# What is the minimal surface connecting two circles that don't lie in parallel planes?

I'm curious about a general answer for oblique planes, but specifically, I'm interested in the case where one circle's axis is perpendicular to the other's, and its center lies on the other's axis. To be precise, let $$C_1$$ be the unit circle in the $$XY$$ plane, and $$C_2$$ be a circle of radius $$r$$, center $$(0, 0, h)$$, with axis parallel to the $$x$$ axis.

Thinking of these two circles as a sort of minimalist sketch of a signet ring, what is the minimal surface that might be thought of as the convex hull of the ring?

I'm hoping for an analytical solution, but also curious about answering this kind of question computationally.

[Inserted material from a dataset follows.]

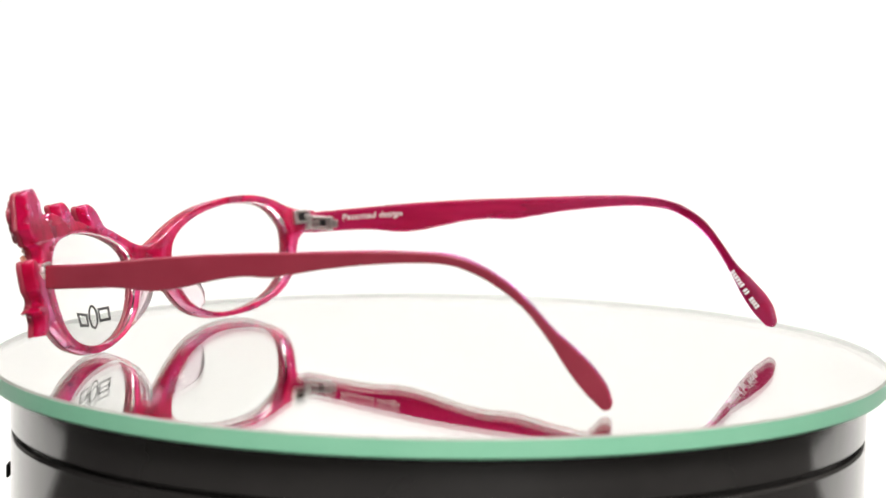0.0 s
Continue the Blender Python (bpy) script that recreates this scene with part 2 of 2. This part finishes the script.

• Do you define the surface via some special parametrizations of two circles? Then, could you specify these parametrizations, or else, how do you define your surface? – Wlod AA Dec 19 '18 at 22:03
• @monguin: I think Wlod AA is talking about the parametrization of the circles, not of the minimal surface joining them. – Qfwfq Dec 19 '18 at 23:09
• For doing computations you might want to look into Ken Brakke's Surface Evolver facstaff.susqu.edu/brakke/evolver/evolver.html – j.c. Dec 20 '18 at 4:13
• You need to DEFINE your surface (or a class of it). Then the answers will provide CONSTRUCTIONS. – Wlod AA Dec 20 '18 at 6:56
• Perhaps, what you mean is the following: given two arbitrary circles separated by a plane, find an arbitrary connected surface which contains these two circles, and has the minimal area among all such surfaces. In particular, what are the conditions for such a minimal surface to exist? – Wlod AA Dec 20 '18 at 7:02

Here's where it gets a little subtle: When the circles are coaxial and in parallel planes, then it follows from the moving planes method employed by Schoen ("Uniqueness, symmetry, and embeddedness of minimal surfaces") that the catenoid pieces are the only possible connected minimal surfaces spanning the circles. When the circles are not coaxial, then a classic work of Shiffman ("On Surfaces of Stationary Area Bounded by Two Circles, or Convex Curves, in Parallel Planes") implies that any connected annular surface spanning to two circles is foliated by circles and hence a piece of a Riemann example (a result possible due to Riemann himself). However, it is a open problem whether in this case there are solutions of other topological type (this is a special case of the $$4\pi$$ Conjecture -- but is still open as far as I know in this simple case). In other words, we don't know enough to say much about even a much simpler version of your problem once we leave the world of minimal annuli.